Supplied data:
══════════

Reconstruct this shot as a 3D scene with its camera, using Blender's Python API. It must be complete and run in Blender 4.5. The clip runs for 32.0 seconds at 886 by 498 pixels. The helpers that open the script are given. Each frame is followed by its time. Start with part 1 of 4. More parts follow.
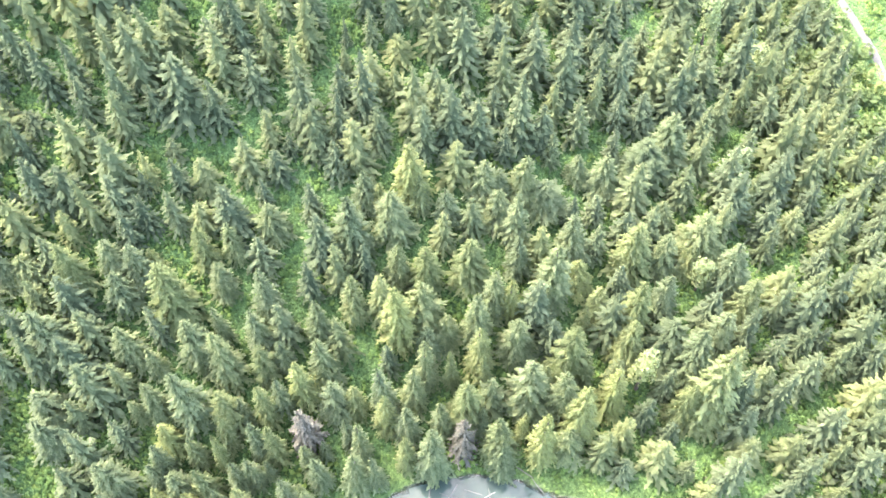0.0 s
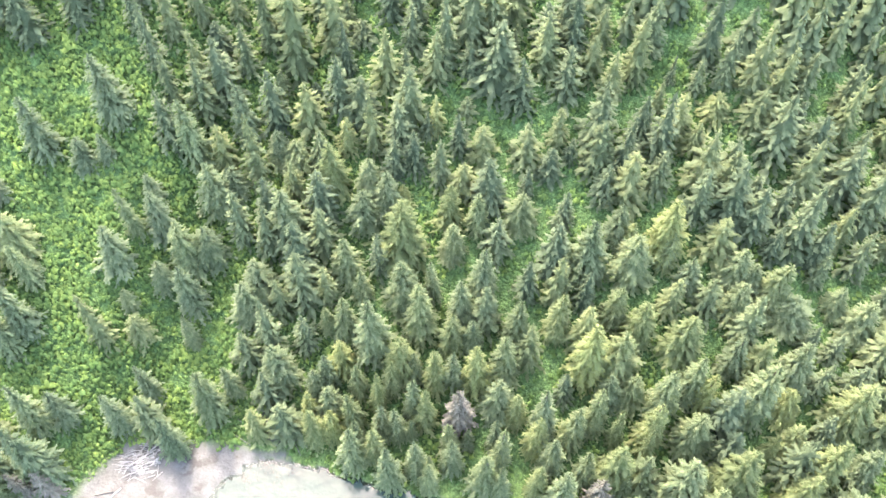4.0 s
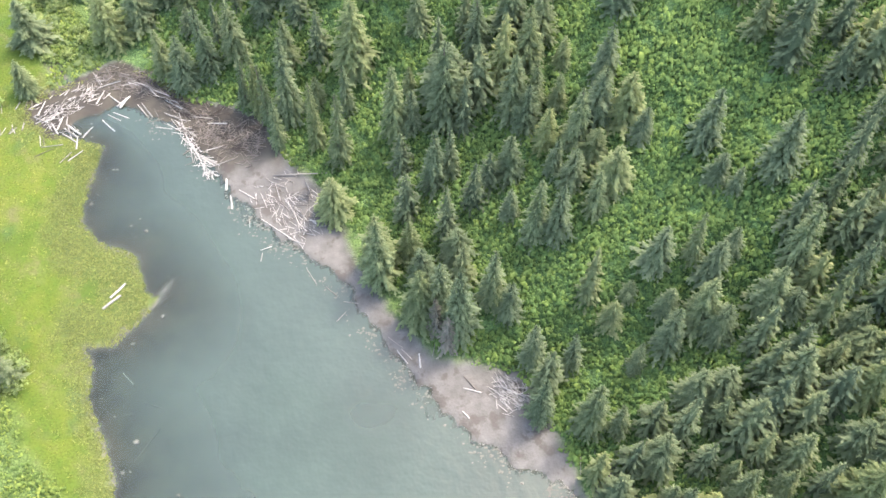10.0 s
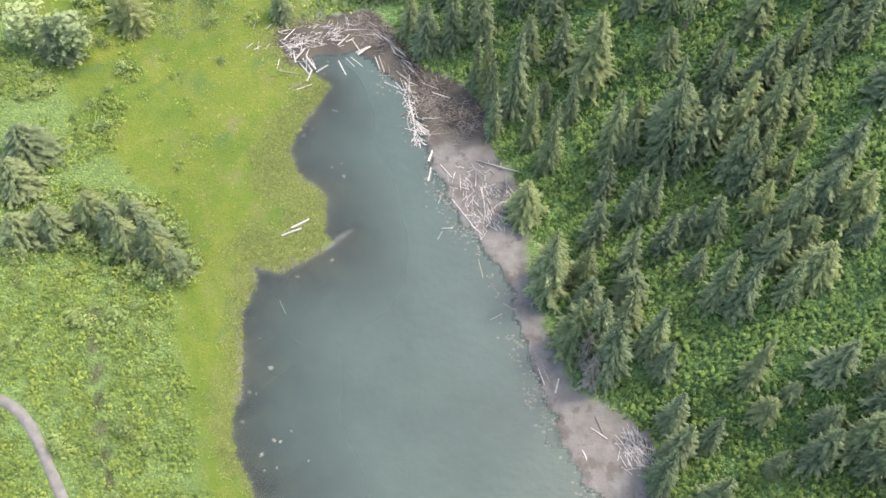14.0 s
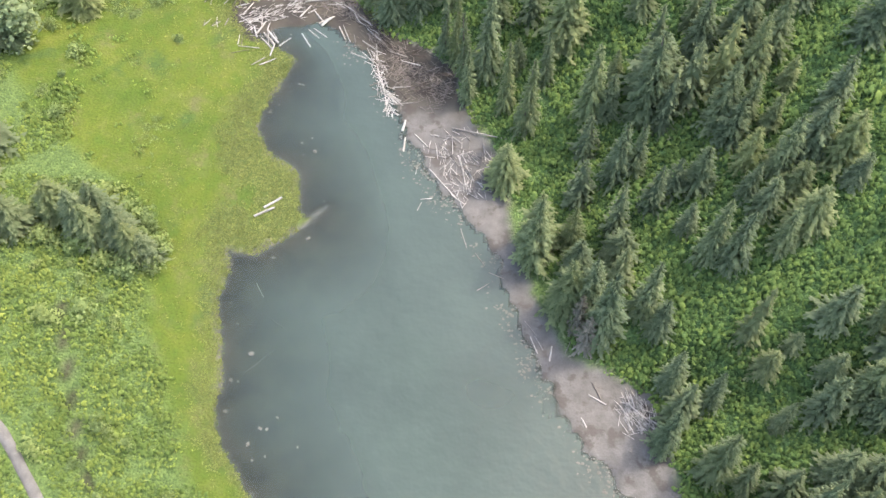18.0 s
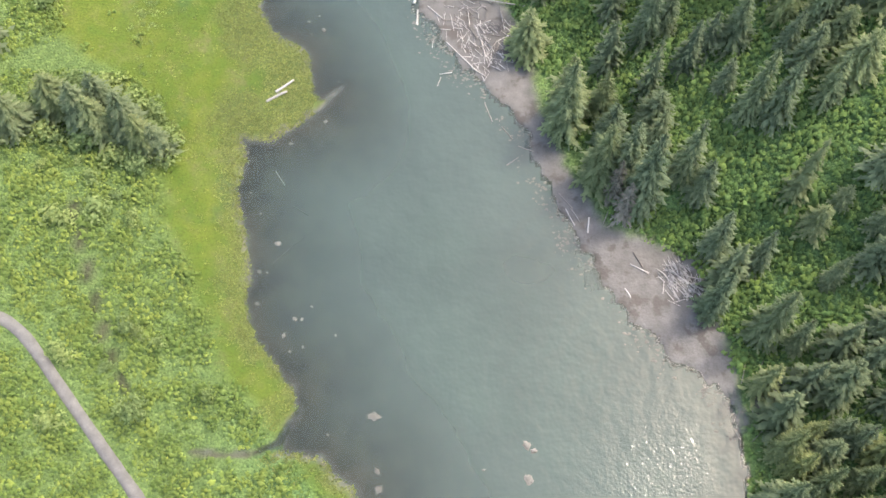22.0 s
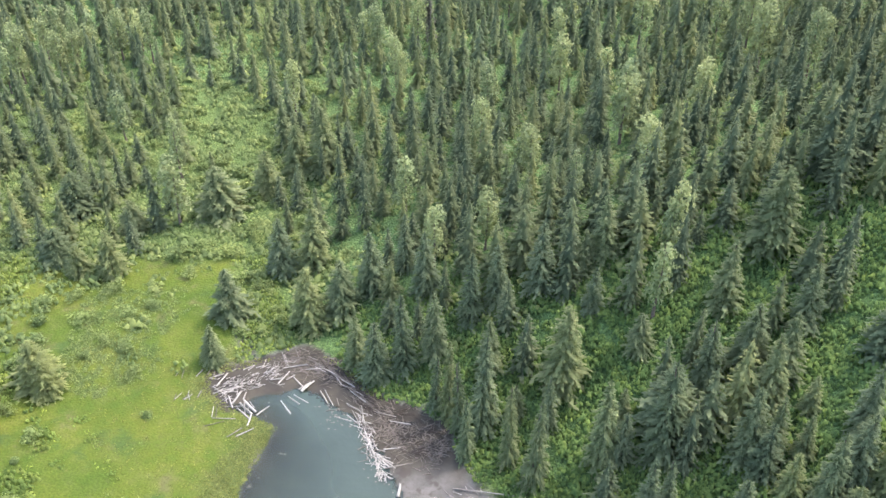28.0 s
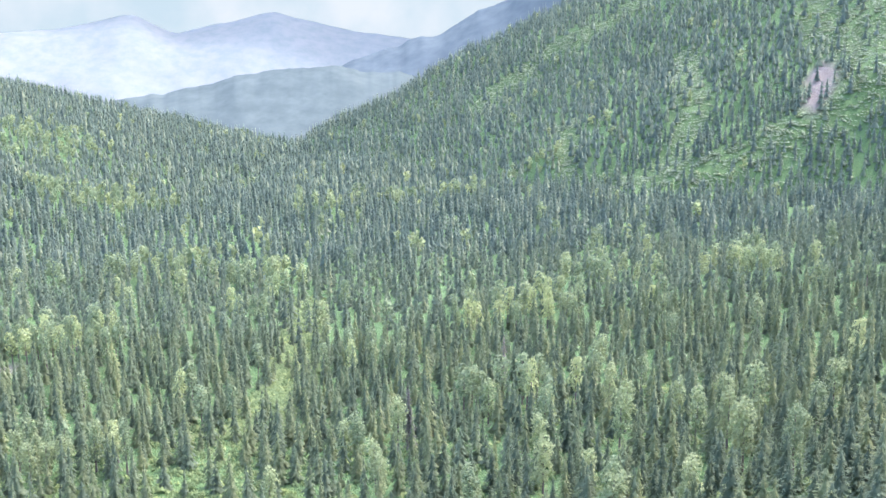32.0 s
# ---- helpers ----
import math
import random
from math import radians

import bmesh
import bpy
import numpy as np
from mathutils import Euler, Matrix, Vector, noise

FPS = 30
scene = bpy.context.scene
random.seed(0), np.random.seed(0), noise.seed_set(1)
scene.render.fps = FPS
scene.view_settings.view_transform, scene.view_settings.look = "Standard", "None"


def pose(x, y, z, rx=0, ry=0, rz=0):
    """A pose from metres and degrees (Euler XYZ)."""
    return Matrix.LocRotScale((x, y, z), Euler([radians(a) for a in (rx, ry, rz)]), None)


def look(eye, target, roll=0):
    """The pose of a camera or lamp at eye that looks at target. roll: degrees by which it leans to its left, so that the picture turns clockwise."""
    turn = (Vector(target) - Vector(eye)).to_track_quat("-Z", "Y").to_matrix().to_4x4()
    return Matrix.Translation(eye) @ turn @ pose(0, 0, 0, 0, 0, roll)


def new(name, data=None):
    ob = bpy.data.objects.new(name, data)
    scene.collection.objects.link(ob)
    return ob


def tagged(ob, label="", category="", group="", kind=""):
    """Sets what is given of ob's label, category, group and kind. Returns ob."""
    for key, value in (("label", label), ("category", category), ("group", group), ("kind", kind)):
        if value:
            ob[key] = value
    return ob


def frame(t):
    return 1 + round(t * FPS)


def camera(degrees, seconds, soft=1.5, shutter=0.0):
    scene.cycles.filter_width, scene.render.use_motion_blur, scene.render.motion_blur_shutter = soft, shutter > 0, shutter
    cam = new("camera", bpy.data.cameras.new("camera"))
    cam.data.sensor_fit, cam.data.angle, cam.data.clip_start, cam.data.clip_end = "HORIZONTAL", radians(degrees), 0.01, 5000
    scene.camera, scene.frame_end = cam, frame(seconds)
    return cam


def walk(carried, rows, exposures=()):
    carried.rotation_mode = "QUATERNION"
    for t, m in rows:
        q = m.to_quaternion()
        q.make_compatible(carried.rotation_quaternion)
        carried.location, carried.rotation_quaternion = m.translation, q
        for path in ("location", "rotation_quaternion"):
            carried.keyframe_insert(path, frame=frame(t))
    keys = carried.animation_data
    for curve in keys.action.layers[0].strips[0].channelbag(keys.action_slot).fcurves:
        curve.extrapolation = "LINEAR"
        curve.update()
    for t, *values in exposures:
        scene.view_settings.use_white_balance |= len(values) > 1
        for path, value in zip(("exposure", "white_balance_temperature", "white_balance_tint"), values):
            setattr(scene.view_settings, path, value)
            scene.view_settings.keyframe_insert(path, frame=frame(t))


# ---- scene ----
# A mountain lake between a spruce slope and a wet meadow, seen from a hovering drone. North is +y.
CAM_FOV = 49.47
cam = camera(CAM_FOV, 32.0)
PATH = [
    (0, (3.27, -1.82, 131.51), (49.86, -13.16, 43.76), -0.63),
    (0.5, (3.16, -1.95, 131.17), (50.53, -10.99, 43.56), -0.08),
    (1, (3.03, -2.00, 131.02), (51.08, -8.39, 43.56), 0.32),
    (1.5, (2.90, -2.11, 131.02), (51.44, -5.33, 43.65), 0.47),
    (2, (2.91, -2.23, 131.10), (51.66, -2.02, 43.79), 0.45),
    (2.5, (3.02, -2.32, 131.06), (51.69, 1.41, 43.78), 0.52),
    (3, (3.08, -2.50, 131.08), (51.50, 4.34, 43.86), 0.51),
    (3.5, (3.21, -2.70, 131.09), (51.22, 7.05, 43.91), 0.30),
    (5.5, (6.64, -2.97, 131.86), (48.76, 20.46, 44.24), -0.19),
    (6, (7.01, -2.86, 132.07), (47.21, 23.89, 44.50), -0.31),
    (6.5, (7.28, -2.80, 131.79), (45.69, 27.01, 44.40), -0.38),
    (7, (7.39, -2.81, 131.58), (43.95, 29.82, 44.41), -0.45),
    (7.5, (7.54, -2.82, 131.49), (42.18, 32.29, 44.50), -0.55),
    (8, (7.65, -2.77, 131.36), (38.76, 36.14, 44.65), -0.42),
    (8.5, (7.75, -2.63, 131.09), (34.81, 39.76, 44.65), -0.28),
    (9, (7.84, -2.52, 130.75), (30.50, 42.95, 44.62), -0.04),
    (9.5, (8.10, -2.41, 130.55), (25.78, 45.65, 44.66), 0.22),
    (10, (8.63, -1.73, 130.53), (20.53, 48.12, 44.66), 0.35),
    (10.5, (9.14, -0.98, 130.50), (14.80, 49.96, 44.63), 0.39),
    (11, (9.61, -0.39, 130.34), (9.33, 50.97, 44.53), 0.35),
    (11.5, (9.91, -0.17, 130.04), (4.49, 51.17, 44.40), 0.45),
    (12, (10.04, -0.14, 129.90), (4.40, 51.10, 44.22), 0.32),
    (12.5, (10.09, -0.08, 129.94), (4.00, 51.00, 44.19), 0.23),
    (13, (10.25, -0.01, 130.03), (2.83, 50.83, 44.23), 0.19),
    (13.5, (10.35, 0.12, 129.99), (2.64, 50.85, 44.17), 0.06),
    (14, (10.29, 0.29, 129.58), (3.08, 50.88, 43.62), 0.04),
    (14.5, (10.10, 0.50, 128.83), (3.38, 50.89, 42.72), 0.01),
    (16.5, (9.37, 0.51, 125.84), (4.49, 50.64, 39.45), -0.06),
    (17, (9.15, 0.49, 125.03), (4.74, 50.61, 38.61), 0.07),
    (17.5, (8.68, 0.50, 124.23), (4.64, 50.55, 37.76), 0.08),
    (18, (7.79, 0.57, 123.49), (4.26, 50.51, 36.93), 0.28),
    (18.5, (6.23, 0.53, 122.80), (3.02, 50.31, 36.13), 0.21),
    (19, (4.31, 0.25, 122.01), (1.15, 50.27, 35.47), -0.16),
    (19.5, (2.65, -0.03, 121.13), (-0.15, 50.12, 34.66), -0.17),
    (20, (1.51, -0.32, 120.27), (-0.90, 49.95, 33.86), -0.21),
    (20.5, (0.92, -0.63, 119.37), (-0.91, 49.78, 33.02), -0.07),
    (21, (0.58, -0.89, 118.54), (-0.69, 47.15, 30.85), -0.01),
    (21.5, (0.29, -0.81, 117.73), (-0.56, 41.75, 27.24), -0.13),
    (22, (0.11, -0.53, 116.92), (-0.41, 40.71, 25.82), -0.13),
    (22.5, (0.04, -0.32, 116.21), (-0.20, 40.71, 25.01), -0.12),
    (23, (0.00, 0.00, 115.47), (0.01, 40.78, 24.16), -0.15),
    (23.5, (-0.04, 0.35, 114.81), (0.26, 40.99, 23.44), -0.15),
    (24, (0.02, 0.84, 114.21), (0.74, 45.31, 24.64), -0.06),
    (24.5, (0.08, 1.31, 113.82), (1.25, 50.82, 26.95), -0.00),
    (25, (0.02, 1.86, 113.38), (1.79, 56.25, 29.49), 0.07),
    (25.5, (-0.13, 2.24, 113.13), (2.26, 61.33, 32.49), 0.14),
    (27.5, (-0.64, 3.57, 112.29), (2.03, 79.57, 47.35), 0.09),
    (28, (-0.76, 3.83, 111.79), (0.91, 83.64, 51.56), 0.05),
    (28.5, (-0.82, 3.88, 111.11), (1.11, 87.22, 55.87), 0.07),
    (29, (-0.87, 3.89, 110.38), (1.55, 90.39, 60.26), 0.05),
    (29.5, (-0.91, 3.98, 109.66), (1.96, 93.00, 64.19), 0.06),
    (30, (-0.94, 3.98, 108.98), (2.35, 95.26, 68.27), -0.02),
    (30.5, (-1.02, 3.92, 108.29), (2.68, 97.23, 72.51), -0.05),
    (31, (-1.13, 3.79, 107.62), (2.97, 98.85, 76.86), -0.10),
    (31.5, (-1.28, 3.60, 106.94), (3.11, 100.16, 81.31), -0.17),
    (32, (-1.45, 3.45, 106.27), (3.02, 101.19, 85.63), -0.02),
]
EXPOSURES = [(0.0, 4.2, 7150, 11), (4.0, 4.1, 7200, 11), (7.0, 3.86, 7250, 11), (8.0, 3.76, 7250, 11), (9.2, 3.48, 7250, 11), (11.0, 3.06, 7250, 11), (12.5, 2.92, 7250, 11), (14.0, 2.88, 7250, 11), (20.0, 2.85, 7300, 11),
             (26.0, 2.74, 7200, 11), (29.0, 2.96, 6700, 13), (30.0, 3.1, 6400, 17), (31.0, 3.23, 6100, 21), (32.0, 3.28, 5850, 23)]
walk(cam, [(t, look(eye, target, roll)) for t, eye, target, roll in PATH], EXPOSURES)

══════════

Stated problem: In the material above, locate the line containing "q = m.to_quaternion()" and the line containing "setattr(scene.view_settings, path, value)". Transcribe exactly those two lines and every line between them, and nothing more.

The answer:
        q = m.to_quaternion()
        q.make_compatible(carried.rotation_quaternion)
        carried.location, carried.rotation_quaternion = m.translation, q
        for path in ("location", "rotation_quaternion"):
            carried.keyframe_insert(path, frame=frame(t))
    keys = carried.animation_data
    for curve in keys.action.layers[0].strips[0].channelbag(keys.action_slot).fcurves:
        curve.extrapolation = "LINEAR"
        curve.update()
    for t, *values in exposures:
        scene.view_settings.use_white_balance |= len(values) > 1
        for path, value in zip(("exposure", "white_balance_temperature", "white_balance_tint"), values):
            setattr(scene.view_settings, path, value)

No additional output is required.